October 28, 2018 at 9:52 am

Eberts Walked the Asylum Hallways in Search of Spirits…

(Editor’s note: The audio problem as George Eberts begins to talk is fixed as he goes on….)

“Having said there are no ghosts, I have to admit that I have a list of about 15 of them here,” said George Eberts, a long-time Athens Asylum employee, in the  fifth installment in the Athens Asylum Sesquicentennial Series.

The Ridges at night, silhouetted with holiday lights.

Eberts worked nights for about 20 years at the old asylum as the staff education specialist, and he said he had plenty of time to wander the grounds between education sessions on topics such as CPR.

But real  ghosts?

“I don’t happen to believe in that, but I had plenty of opportunities to see if I could scare them up. And they never came after me.”

Eberts, who was already serving as a tour guide at the facility, had access to the asylum buildings.

“When I’m bored, I’d go look for some trouble, and I knew I could find some in the abandoned closed-off parts of the building.

“I could sneak into the old parts of the building. It’s the middle of the night. I’m not supposed to be there…and I was begging for those spooks to come get me. I walked through those hallways just asking for them out loud. None of them ever did.

“I was disappointed in that. I came to believe that there aren’t any, or if there are they’re so lame that they run when they see me coming. And that’s pretty bad for any self-respecting spook at an old lunatic asylum.

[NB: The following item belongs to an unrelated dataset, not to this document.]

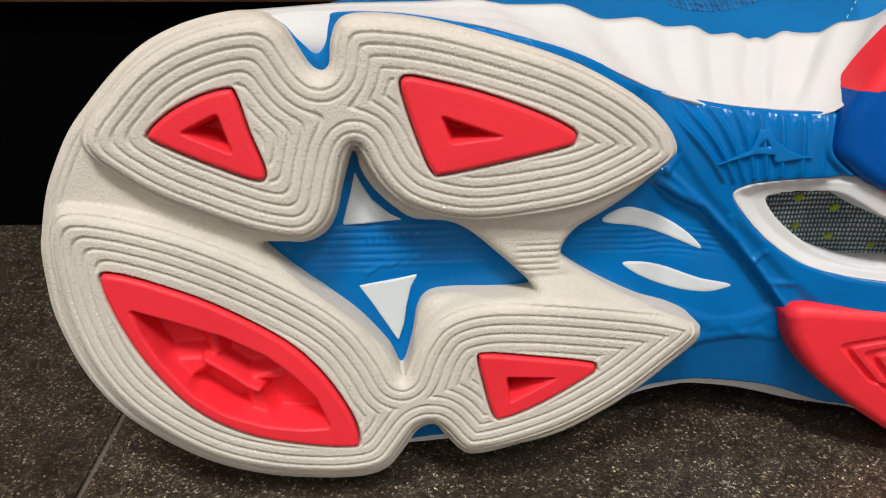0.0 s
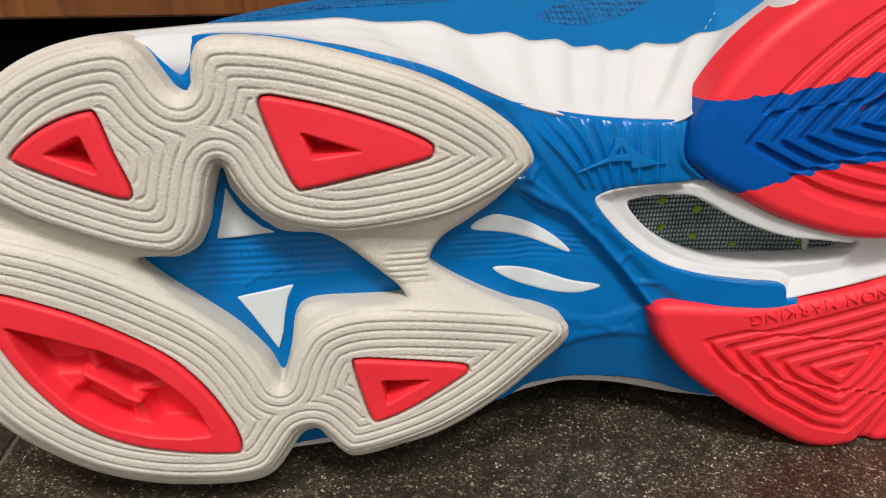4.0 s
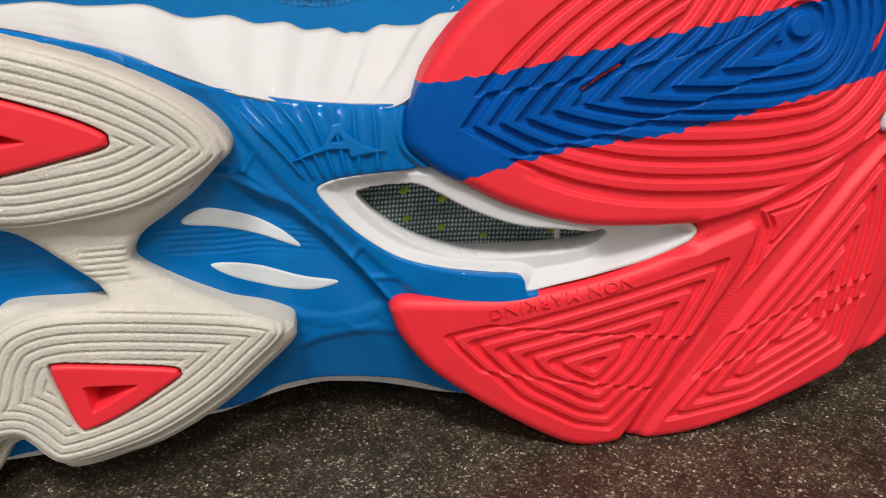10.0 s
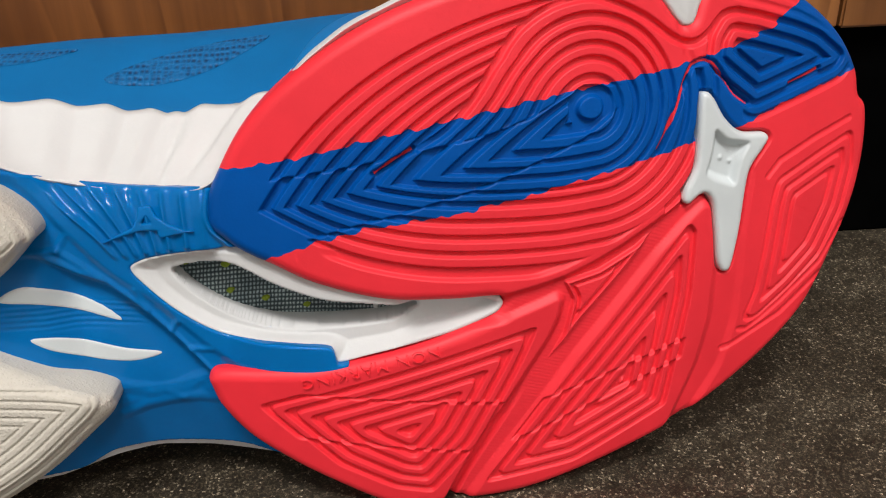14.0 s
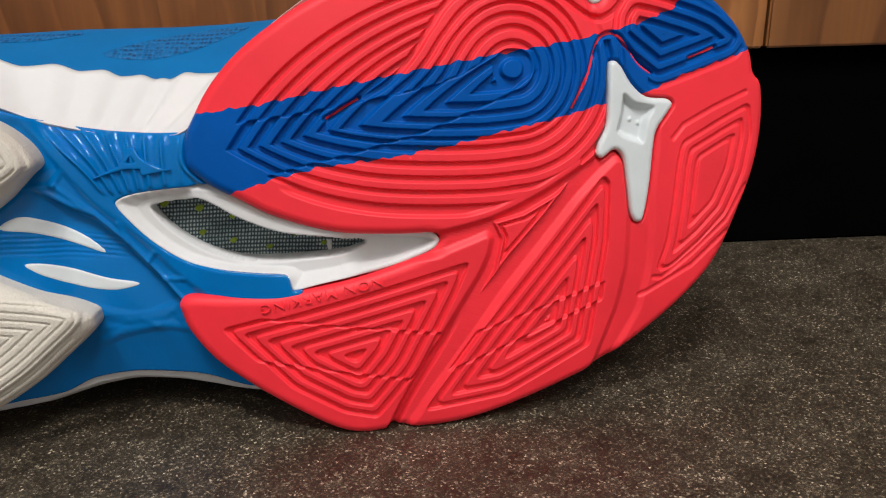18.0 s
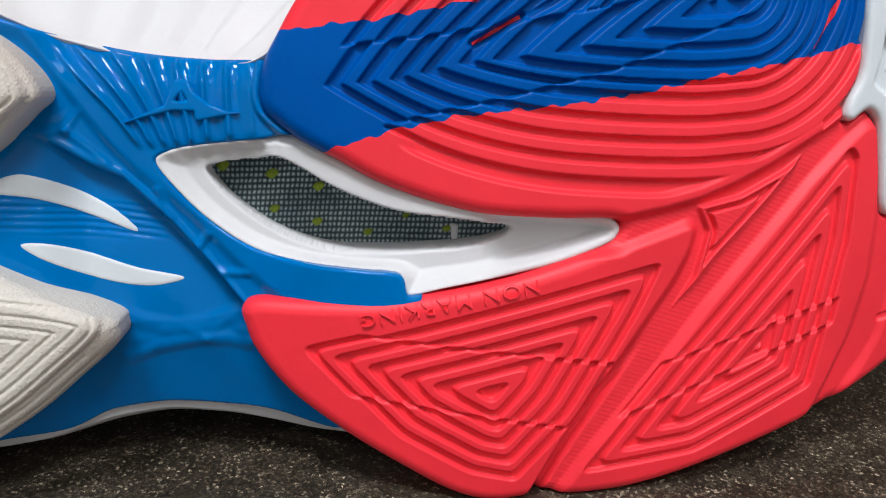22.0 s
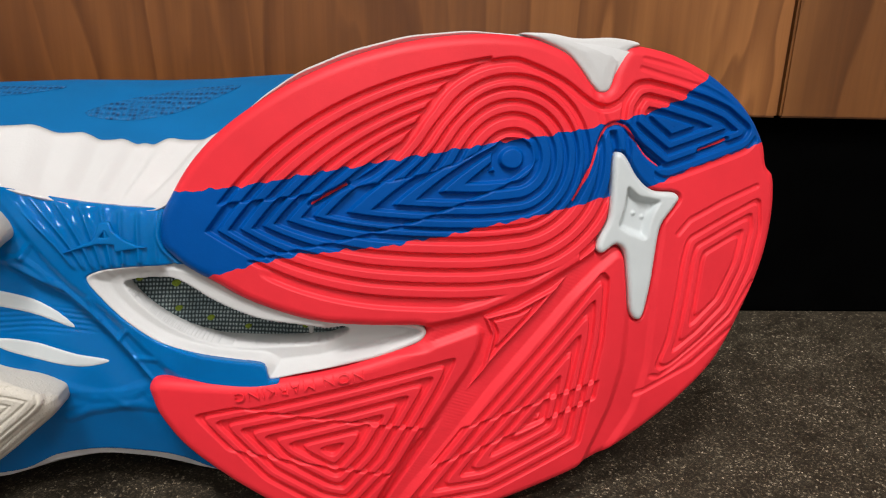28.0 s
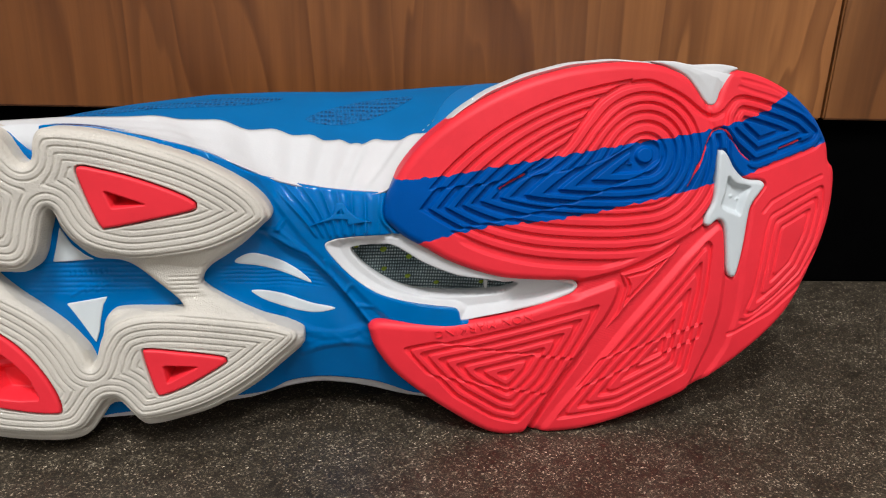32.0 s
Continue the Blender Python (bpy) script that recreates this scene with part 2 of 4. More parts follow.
def inside_distance(U, V, poly):
    """Signed distance to a closed outline, positive inside, and the nearest point on it."""
    x, y = U.ravel(), V.ravel()
    best, nx, ny = np.full(x.shape, 1e9), np.zeros_like(x), np.zeros_like(x)
    odd = np.zeros(x.shape, bool)
    for (ax, ay), (bx, by) in zip(poly, np.roll(poly, -1, 0)):
        dx, dy = bx - ax, by - ay
        l2 = dx * dx + dy * dy
        if l2 < 1e-12:
            continue
        t = np.clip(((x - ax) * dx + (y - ay) * dy) / l2, 0, 1)
        px, py = ax + t * dx, ay + t * dy
        d = (x - px) ** 2 + (y - py) ** 2
        m = d < best
        best[m], nx[m], ny[m] = d[m], px[m], py[m]
        if dy:
            odd ^= ((ay > y) != (by > y)) & (x < dx * (y - ay) / dy + ax)
    s = np.sqrt(best) * np.where(odd, 1, -1)
    return s.reshape(U.shape), nx.reshape(U.shape), ny.reshape(U.shape)


def line_distance(U, V, pts):
    best = np.full(U.shape, 1e9)
    for (ax, ay), (bx, by) in zip(pts[:-1], pts[1:]):
        dx, dy = bx - ax, by - ay
        t = np.clip(((U - ax) * dx + (V - ay) * dy) / (dx * dx + dy * dy), 0, 1)
        best = np.minimum(best, np.hypot(U - ax - t * dx, V - ay - t * dy))
    return best


def ease(x, a, b):
    t = np.clip((x - a) / (b - a), 0, 1)
    return t * t * (3 - 2 * t)


def rolled(d, r):
    """How far a rounded edge of radius r lies below its top, at a distance d from the edge."""
    q = np.clip(d, 0, r)
    return r - np.sqrt(np.maximum(r * r - (r - q) ** 2, 0))


def ribs(x, pitch, width, depth, soft=0.28):
    """Parallel grooves: 0 on the ribs, -depth in the grooves."""
    t = np.abs((x / pitch) % 1.0 - 0.5) * 2
    return -depth * (1 - ease(t, width - soft, width + soft))


def soften(field, cells):
    """A field over a grid, averaged over a square of cells twice, which rounds its creases."""
    for _ in range(2):
        for axis in (0, 1):
            wide = np.pad(field, [(cells, cells) if k == axis else (0, 0) for k in (0, 1)], mode="edge")
            total = np.cumsum(wide, axis)
            total = np.concatenate([np.zeros_like(np.take(total, [0], axis)), total], axis)
            n, size = 2 * cells + 1, field.shape[axis]
            field = (np.take(total, range(n, n + size), axis) - np.take(total, range(size), axis)) / n
    return field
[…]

“But I can’t deny that there have been many people whose spirit is with me still, and every time I walk on the grounds, I think of certain people, and the things they did in their lives, and the things they taught me are with me still.”

Eberts, who has been giving tours for about four decades, is still the volunteer coordinator of the Appalachian Behavioral Health Center, which is the current incarnation of the old asylum facility.

“It never closed down, just moved into another building. It still exists. It’s one of six state psychiatric hospitals. And today the state of Ohio public mental health system is known to be one of the best in the country,” Eberts said proudly, noting that at its formation, the original asylum was committed to moral treatment of patients, and contrary to rumors, patients were never restrained.

George Eberts, portrait in classroom

George Eberts

Eberts, who is also an astronomy assistant in Physics & Astronomy at Ohio University, has drawn on his years of experience to serve as a local resource for the history of the Asylum and the people (the “real ghosts”) who lived and worked there.

The series is sponsored by the Southeast Ohio History Center.

The final installment in the “Athens Asylum Sesquicentennial Series” series is Thursday, Nov. 15, and features Dr. Joseph Shields, Interim Dean of the College of Arts & Sciences, and Shawna Bolin, Associate Vice President of University Planning.